== Exercise details ==
Transcribe all the entries word for word, but omit the images.

=-=-=

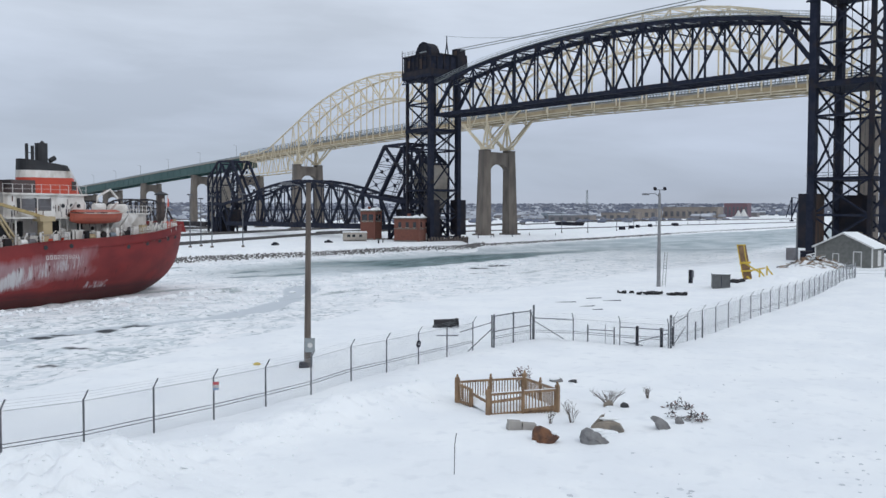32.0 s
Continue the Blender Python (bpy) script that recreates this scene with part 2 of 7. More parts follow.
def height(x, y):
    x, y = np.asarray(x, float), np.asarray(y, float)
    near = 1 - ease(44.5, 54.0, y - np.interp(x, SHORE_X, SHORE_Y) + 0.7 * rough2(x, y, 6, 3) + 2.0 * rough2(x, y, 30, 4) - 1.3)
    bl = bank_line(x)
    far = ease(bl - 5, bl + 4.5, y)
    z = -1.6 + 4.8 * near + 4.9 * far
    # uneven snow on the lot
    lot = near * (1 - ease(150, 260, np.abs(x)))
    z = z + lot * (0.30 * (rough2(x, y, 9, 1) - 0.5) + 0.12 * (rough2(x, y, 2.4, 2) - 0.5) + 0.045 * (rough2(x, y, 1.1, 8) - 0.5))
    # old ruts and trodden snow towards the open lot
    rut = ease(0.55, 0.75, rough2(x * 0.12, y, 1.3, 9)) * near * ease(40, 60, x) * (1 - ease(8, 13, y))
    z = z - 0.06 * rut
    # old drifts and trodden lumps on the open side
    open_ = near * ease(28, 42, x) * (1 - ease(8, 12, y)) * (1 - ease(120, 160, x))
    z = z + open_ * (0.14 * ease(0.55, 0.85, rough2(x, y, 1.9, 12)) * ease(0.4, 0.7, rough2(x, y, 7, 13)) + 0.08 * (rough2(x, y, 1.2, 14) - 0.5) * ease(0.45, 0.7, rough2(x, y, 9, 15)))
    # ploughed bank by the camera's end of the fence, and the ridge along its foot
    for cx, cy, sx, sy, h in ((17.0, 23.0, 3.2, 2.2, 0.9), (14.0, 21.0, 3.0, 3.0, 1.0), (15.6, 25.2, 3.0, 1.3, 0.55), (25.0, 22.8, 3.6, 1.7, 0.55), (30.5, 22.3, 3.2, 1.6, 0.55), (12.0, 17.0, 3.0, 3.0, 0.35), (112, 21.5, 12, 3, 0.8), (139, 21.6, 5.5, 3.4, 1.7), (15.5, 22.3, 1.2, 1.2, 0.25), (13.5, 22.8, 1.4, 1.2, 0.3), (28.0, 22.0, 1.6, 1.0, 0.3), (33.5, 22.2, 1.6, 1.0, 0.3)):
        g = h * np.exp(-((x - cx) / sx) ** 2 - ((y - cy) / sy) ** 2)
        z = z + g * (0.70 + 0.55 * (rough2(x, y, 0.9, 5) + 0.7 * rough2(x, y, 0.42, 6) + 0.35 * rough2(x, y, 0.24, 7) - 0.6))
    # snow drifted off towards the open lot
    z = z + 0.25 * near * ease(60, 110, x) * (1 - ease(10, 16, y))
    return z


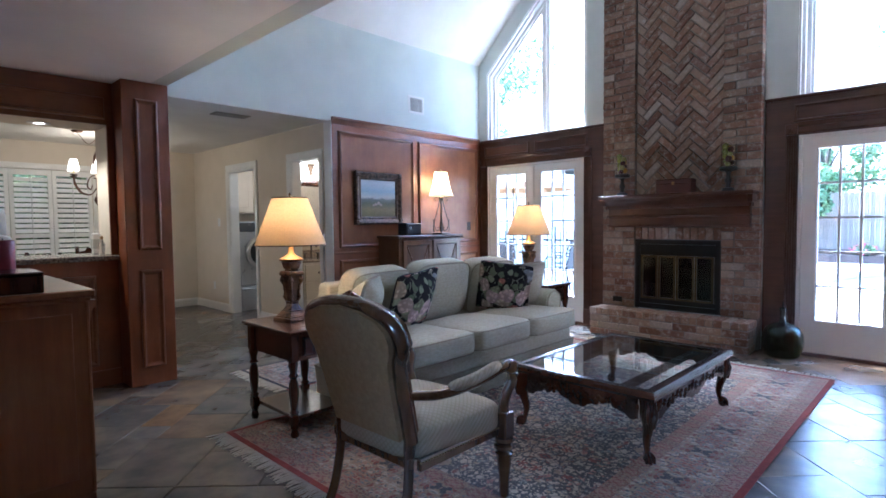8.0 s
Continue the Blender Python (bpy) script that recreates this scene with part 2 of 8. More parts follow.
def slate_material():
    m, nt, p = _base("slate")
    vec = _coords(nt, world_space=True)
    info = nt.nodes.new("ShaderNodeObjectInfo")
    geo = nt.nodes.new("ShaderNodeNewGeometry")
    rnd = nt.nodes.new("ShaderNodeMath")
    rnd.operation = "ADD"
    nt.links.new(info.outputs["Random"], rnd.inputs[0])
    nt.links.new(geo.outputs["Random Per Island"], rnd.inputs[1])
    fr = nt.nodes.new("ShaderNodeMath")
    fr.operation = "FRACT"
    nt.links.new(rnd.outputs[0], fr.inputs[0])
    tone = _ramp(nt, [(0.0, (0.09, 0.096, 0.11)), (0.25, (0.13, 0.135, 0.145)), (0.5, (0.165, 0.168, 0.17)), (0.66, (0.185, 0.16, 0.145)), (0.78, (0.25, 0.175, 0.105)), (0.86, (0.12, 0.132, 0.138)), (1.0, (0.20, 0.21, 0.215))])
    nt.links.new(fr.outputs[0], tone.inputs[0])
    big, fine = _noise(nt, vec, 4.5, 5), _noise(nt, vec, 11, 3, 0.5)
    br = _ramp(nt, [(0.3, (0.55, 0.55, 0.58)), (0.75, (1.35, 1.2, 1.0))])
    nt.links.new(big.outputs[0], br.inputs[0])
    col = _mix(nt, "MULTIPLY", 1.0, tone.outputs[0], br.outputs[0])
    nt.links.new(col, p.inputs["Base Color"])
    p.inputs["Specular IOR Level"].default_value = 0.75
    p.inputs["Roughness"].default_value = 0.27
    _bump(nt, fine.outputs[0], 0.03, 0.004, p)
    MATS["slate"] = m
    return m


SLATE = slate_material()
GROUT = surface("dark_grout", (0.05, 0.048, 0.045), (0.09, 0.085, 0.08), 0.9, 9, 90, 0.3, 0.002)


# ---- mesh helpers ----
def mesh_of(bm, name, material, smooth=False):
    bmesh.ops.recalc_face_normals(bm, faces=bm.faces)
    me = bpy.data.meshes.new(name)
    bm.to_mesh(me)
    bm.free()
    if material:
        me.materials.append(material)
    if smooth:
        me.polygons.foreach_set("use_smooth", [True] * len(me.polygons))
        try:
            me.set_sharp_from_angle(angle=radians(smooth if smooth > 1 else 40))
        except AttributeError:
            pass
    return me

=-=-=

== Answer to this exercise ==
32.0 s
Continue the Blender Python (bpy) script that recreates this scene with part 2 of 7. More parts follow.
def height(x, y):
    x, y = np.asarray(x, float), np.asarray(y, float)
    near = 1 - ease(44.5, 54.0, y - np.interp(x, SHORE_X, SHORE_Y) + 0.7 * rough2(x, y, 6, 3) + 2.0 * rough2(x, y, 30, 4) - 1.3)
    bl = bank_line(x)
    far = ease(bl - 5, bl + 4.5, y)
    z = -1.6 + 4.8 * near + 4.9 * far
    # uneven snow on the lot
    lot = near * (1 - ease(150, 260, np.abs(x)))
    z = z + lot * (0.30 * (rough2(x, y, 9, 1) - 0.5) + 0.12 * (rough2(x, y, 2.4, 2) - 0.5) + 0.045 * (rough2(x, y, 1.1, 8) - 0.5))
    # old ruts and trodden snow towards the open lot
    rut = ease(0.55, 0.75, rough2(x * 0.12, y, 1.3, 9)) * near * ease(40, 60, x) * (1 - ease(8, 13, y))
    z = z - 0.06 * rut
    # old drifts and trodden lumps on the open side
    open_ = near * ease(28, 42, x) * (1 - ease(8, 12, y)) * (1 - ease(120, 160, x))
    z = z + open_ * (0.14 * ease(0.55, 0.85, rough2(x, y, 1.9, 12)) * ease(0.4, 0.7, rough2(x, y, 7, 13)) + 0.08 * (rough2(x, y, 1.2, 14) - 0.5) * ease(0.45, 0.7, rough2(x, y, 9, 15)))
    # ploughed bank by the camera's end of the fence, and the ridge along its foot
    for cx, cy, sx, sy, h in ((17.0, 23.0, 3.2, 2.2, 0.9), (14.0, 21.0, 3.0, 3.0, 1.0), (15.6, 25.2, 3.0, 1.3, 0.55), (25.0, 22.8, 3.6, 1.7, 0.55), (30.5, 22.3, 3.2, 1.6, 0.55), (12.0, 17.0, 3.0, 3.0, 0.35), (112, 21.5, 12, 3, 0.8), (139, 21.6, 5.5, 3.4, 1.7), (15.5, 22.3, 1.2, 1.2, 0.25), (13.5, 22.8, 1.4, 1.2, 0.3), (28.0, 22.0, 1.6, 1.0, 0.3), (33.5, 22.2, 1.6, 1.0, 0.3)):
        g = h * np.exp(-((x - cx) / sx) ** 2 - ((y - cy) / sy) ** 2)
        z = z + g * (0.70 + 0.55 * (rough2(x, y, 0.9, 5) + 0.7 * rough2(x, y, 0.42, 6) + 0.35 * rough2(x, y, 0.24, 7) - 0.6))
    # snow drifted off towards the open lot
    z = z + 0.25 * near * ease(60, 110, x) * (1 - ease(10, 16, y))
    return z


8.0 s
Continue the Blender Python (bpy) script that recreates this scene with part 2 of 8. More parts follow.
def slate_material():
    m, nt, p = _base("slate")
    vec = _coords(nt, world_space=True)
    info = nt.nodes.new("ShaderNodeObjectInfo")
    geo = nt.nodes.new("ShaderNodeNewGeometry")
    rnd = nt.nodes.new("ShaderNodeMath")
    rnd.operation = "ADD"
    nt.links.new(info.outputs["Random"], rnd.inputs[0])
    nt.links.new(geo.outputs["Random Per Island"], rnd.inputs[1])
    fr = nt.nodes.new("ShaderNodeMath")
    fr.operation = "FRACT"
    nt.links.new(rnd.outputs[0], fr.inputs[0])
    tone = _ramp(nt, [(0.0, (0.09, 0.096, 0.11)), (0.25, (0.13, 0.135, 0.145)), (0.5, (0.165, 0.168, 0.17)), (0.66, (0.185, 0.16, 0.145)), (0.78, (0.25, 0.175, 0.105)), (0.86, (0.12, 0.132, 0.138)), (1.0, (0.20, 0.21, 0.215))])
    nt.links.new(fr.outputs[0], tone.inputs[0])
    big, fine = _noise(nt, vec, 4.5, 5), _noise(nt, vec, 11, 3, 0.5)
    br = _ramp(nt, [(0.3, (0.55, 0.55, 0.58)), (0.75, (1.35, 1.2, 1.0))])
    nt.links.new(big.outputs[0], br.inputs[0])
    col = _mix(nt, "MULTIPLY", 1.0, tone.outputs[0], br.outputs[0])
    nt.links.new(col, p.inputs["Base Color"])
    p.inputs["Specular IOR Level"].default_value = 0.75
    p.inputs["Roughness"].default_value = 0.27
    _bump(nt, fine.outputs[0], 0.03, 0.004, p)
    MATS["slate"] = m
    return m


SLATE = slate_material()
GROUT = surface("dark_grout", (0.05, 0.048, 0.045), (0.09, 0.085, 0.08), 0.9, 9, 90, 0.3, 0.002)


# ---- mesh helpers ----
def mesh_of(bm, name, material, smooth=False):
    bmesh.ops.recalc_face_normals(bm, faces=bm.faces)
    me = bpy.data.meshes.new(name)
    bm.to_mesh(me)
    bm.free()
    if material:
        me.materials.append(material)
    if smooth:
        me.polygons.foreach_set("use_smooth", [True] * len(me.polygons))
        try:
            me.set_sharp_from_angle(angle=radians(smooth if smooth > 1 else 40))
        except AttributeError:
            pass
    return me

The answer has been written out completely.